I left the United States Navy in October of 2009 after 10 years of service to follow the call of God into ministry.  I have been in full time ministry now for a little over a year and I have to say…it is hard.

I did a lot of difficult things in the Navy, mentally, emotionally and physically, but this last year in Ministry has been a difficulty of the deeper sort…spiritual.  I suppose I should have known that the enemy would have been none to pleased when one decides to dedicate his life to the service of the Lord and the preaching of the gospel, yet experience remains the most effective teacher.

Lately I’ve just felt weighed down with the mounting responsibilities at the church, with support raising, and of course, with being a husband.  I’ve come to see the darker more sinister sins that go on in my head and heart.  I see how much I really care for the approval of others, and how quickly I want to run from a situation when it gets tough.  Yet, there is hope.

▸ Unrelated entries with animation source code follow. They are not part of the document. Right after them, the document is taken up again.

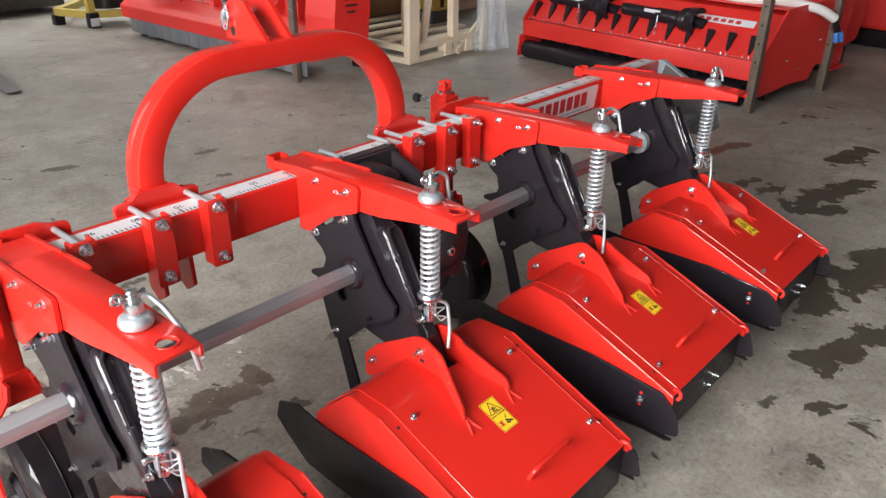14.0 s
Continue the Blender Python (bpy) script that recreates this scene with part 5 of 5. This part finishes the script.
def build_yellow_frame():
    y = thing("transport_frame", (0, 0, 0), "yellow tubular transport frame holding a black wrapped drum", "transport frame")
    def tube(a, b, w=0.035):
        return part("tube", sweep([a, b], 0, section=[(-w, -w), (w, -w), (w, w), (-w, w)]), YELLOW, y)
    tube((2.15, 6.58, 0.10), (2.10, 6.58, 1.3))
    tube((2.15, 6.58, 0.13), (2.95, 6.30, 0.13))
    tube((2.15, 6.58, 0.13), (1.98, 7.00, 0.13))
    tube((2.72, 6.50, 0.13), (2.66, 6.50, 1.3))
    tube((1.98, 7.00, 0.13), (2.6, 7.6, 0.13))
    tube((2.10, 6.60, 1.2), (2.70, 6.50, 1.2))
    part("foot", box(2.10, 2.20, 6.52, 6.62, 0.0, 0.15, 0.006), BLACK_SATIN, y)
    part("foot_tag", box(2.10, 2.19, 6.512, 6.518, 0.02, 0.10, 0.001), LABEL_WHITE, y)
    for px_, py_ in ((2.92, 6.30), (1.98, 7.00)):
        part("foot", box(px_ - 0.05, px_ + 0.05, py_ - 0.05, py_ + 0.05, 0.0, 0.10, 0.006), BLACK_SATIN, y)
    part("wrapped_drum", lathe([(0.16, 0.18), (0.17, 0.22), (0.40, 0.215), (0.60, 0.225), (0.95, 0.21), (1.0, 0.16)], (2.42, 6.78, 0), "z", 30), BLACK, y, "black film-wrapped drum")
    return y


build_yellow_frame()


def build_far_implement():
    m = thing("stored_implement", (0, 0, 0), "dark red implement on a grey skid far behind", "implement")
    part("skid", slab(rounded([(-0.9, 0.06), (2.45, 0.06), (2.45, 0.24), (-0.9, 0.24)], 0.02), "y", 7.9, 8.5, 0.01), PLATE_SHADE, m)
    part("skid_rail", box(-0.9, 2.4, 7.80, 7.90, 0.24, 0.36, 0.01), DARK_GOODS, m)
    part("body", slab(rounded([(1.55, 0.22), (2.5, 0.22), (2.6, 0.60), (2.3, 0.95), (1.7, 0.95), (1.50, 0.6)], 0.08), "y", 8.0, 8.9, 0.02), RED_FAR, m)
    part("beam", box(0.2, 2.6, 8.3, 8.45, 0.95, 1.1, 0.01), RED_FAR, m)
    bolt(m, (1.42, 7.80, 0.25), (0, -1, 0), 0.02)


build_far_implement()


def build_row_machine(x, y, turn, label):
    """A red machine of the row behind: rounded end panel, deck, tube and black drive parts."""
    m = thing("stored_mulcher", (0, 0, 0), label, "mulcher", "red machines in the far row")
    prof = rounded([(0.0, 0.10), (0.02, 0.50), (0.25, 0.72), (0.75, 0.66), (0.86, 0.40), (0.80, 0.20), (0.55, 0.16), (0.45, 0.08)], 0.08)
    part("end_panel", slab(prof, "x", -0.02, 0.0, 0.004), RED_FAR, m)
    part("end_panel", slab(prof, "x", 2.0, 2.02, 0.004), RED_FAR, m)
    part("deck", slab(rounded([(0.04, 0.16), (0.06, 0.46), (0.27, 0.66), (0.72, 0.60), (0.72, 0.50), (0.30, 0.20)], 0.05), "x", 0.0, 2.0, 0.004), RED_FAR, m)
    part("frame_tube", box(0.1, 1.9, 0.40, 0.54, 0.78, 0.92, 0.01), RED_FAR, m)
    for xx in (0.4, 1.0, 1.6):
        part("upright", box(xx - 0.05, xx + 0.05, 0.42, 0.52, 0.60, 1.25, 0.01), RED_FAR, m)
        part("drive_cover", rod((xx + 0.2, 0.30, 0.80), (xx + 0.2, 0.62, 0.80), 0.11, 20, 0.01), BLACK_SATIN, m)
    for k in range(5):
        part("rod", rod((0.2 + 0.3 * k, 0.20, 0.90), (0.5 + 0.3 * k, 0.20, 0.96), 0.014, 10), ZINC_DULL, m)
    part("skid", box(0.0, 2.0, 0.10, 0.70, 0.0, 0.16, 0.03), BLACK_SATIN, m)
    m.matrix_basis = Matrix.Translation((x, y, 0)) @ Matrix.Rotation(radians(turn), 4, "Z")
    return m


row = build_row_machine(5.55, 2.45, -97, "red mulcher with black drive covers in the far row")
for xx, yy, tt in ((6.9, 3.4, -97), (6.95, 1.0, -97), (8.6, 2.9, -95)):
    copy_thing(row, Matrix.Translation((xx, yy, 0)) @ Matrix.Rotation(radians(tt), 4, "Z"))
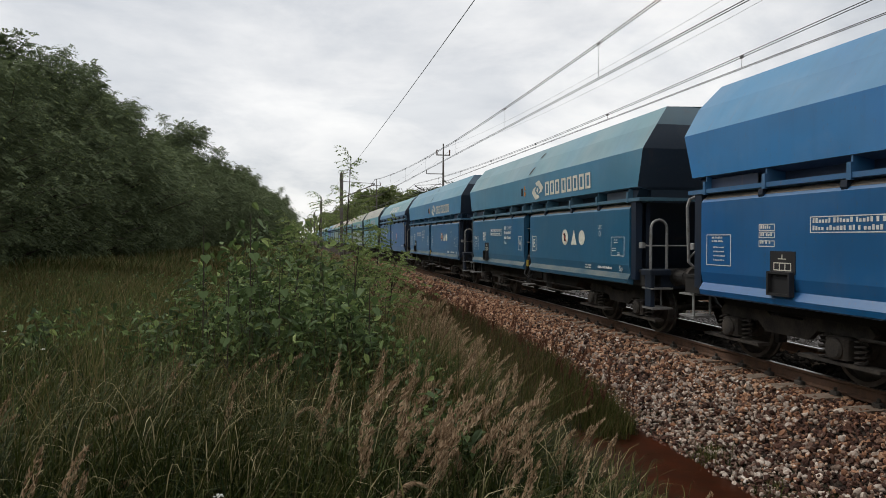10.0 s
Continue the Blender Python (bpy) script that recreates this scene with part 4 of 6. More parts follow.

Jesus Christ, son of God, has redeemed me.  He has given me a new heart, he has caused me to follow him.  He is my strength, my light, and my song.  He has said, you are a new creation in Me, be done with the old.  I have been praying lately that God would remain my number one.  It is so easy to get lost in the flood of emails and tasks and people to care for, yet Christ is my source.

Someone once said, “Christians are like the nails, the harder you hit them, the deeper they go.”

I feel myself and hope to be pressing more and more into Christ as I walk this path.  Amen.

July 16th Journal Entry.

Oh the throws of the Christian Walk.   Yesterday was not a good day.   Feeling my heart hardened, and my care going down.  Not loving Elise well, not leading bible study well, not working well.  What is going on?

I’m left in the state, I want to do more, but what is God calling me to.  I resort to the above mentioned tasks.

Raise support, support and love Elise, study the Word.

Isn’t that enough?  Won’t God provide?  Have I not been here before?  Yes.

Faith.  Holy spirit will you manufacture faith in me.  Father I am solely dependant on you.  I am running out of names, I don’t have an appointment this week.  Oh Lord, you are sovereign.   I just lift up this process to you.  I am trusting you, you alone.

God put George Mueller’s Biography back in my hands this week and it has been a tremendous help.  What a picture of God’s provision.  I want to trust as he trusts, and the truth is I can.

Father I ask for the Faith that he had, I trust in the provision with which you provided him.  I ask for clarity in my mission, and ministry.

Lord help me.  Help me help Elise, help me help others.  Jesus send your spirit to be my helper, in time of need.

I am in spiritual need.  I need you.  I trust you.  I love you.